A third mistake is underestimating project scale. One raw recording might fit comfortably on a drive, but a season of podcasts, a semester of lectures, or a multi-day documentary shoot can consume tens or hundreds of gigabytes. That is where this calculator becomes more than a convenience. It becomes a planning instrument.
Professional scenarios
Podcast production: A two-person show recorded as separate mono tracks at 24-bit / 48 kHz may create manageable source files, but the archive of every raw episode, edit session, and final export can become substantial over a year. Using a calculator helps define retention policy and backup requirements.
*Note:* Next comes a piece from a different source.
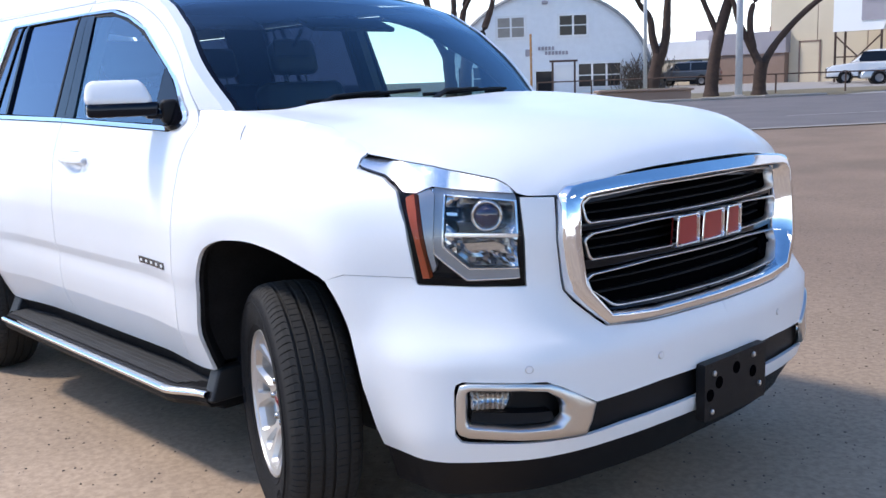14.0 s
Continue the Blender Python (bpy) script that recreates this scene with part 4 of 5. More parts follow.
bmesh.ops.transform(bm, matrix=Matrix.Translation((1.88, 1.49, 1.20)) @ Matrix.Rotation(radians(-66), 4, "Y"), verts=bm.verts)
part("steering_wheel", bm, CABIN, car, "black steering wheel", True)
part("cabin_floor", box_bm(.62, 2.4, .24, 1.82, .44, .50), CABIN, car)
part("headliner", grid_on(-1.1, 1.84, 12, 10, lambda a, v: roof_at(a, .04 + .92 * v) - Vector((0, 0, .05))), CABIN_PALE, car, "pale grey headliner", True)
for far in (False, True):
    for outl in ([(.26, 1.03), (.44, 1.02), (.56, .90), (.62, .50), (1.25, .50), (1.25, 1.345), (.26, 1.36)], [(1.33, .50), (2.38, .50), (2.38, 1.31), (1.33, 1.345)], [(-1.1, 1.03), (.2, 1.03), (.2, 1.38), (-1.1, 1.38)]):
        finish(sheet(outl, on_skin(.06), .12, .03, far), "door_trim", CABIN, car, "dark door lining")
    finish(sheet([(1.22, 1.37), (1.36, 1.37), (1.35, 1.84), (1.22, 1.84)], on_skin(.035), .1, .05, far), "pillar_lining", CABIN, car)
    finish(sheet([(.20, 1.37), (.27, 1.37), (.42, 1.84), (-.04, 1.84), (-.14, 1.40)], on_skin(.03), .1, .02, far), "pillar_lining", CABIN, car)
    # lining along the windscreen pillar, seen through the glass
    finish(sheet([(2.35, 1.37), (2.51, 1.385), (2.195, 1.675), (1.88, 1.83), (1.5, 1.86), (1.6, 1.79), (1.80, 1.73), (1.99, 1.635), (2.11, 1.57), (2.2, 1.52)], on_skin(.035), .1, .02, far), "pillar_lining", CABIN, car)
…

Music production: A stereo mixdown is only part of the picture. Session folders can contain dozens of audio tracks, alternate takes, printed stems, and high resolution masters. Storage estimates should account for all of them, not just the final song.
Education and research: Universities, labs, and oral history projects often preserve source material in high quality formats. Long-term preservation favors robust master files, but institutional budgeting still depends on predictable storage growth.
Authoritative references for digital audio formats
Library of Congress: WAVE Audio File Format
Library of Congress: MP3 Format Description
Indiana University Libraries: Audio and Video Preservation Resources
Final takeaway
An audio size calculator helps translate technical recording settings into practical decisions. By understanding how sample rate, bit depth, channels, duration, and codec interact, you can choose formats that fit your workflow instead of guessing and dealing with storage problems later. Use uncompressed or lossless formats for masters and preservation, choose efficient lossy formats for delivery when appropriate, and always estimate in advance for long sessions or large collections. Whether you are capturing a voice memo, a studio album, or a preservation transfer, accurate file size forecasting is one of the simplest ways to work more reliably and professionally.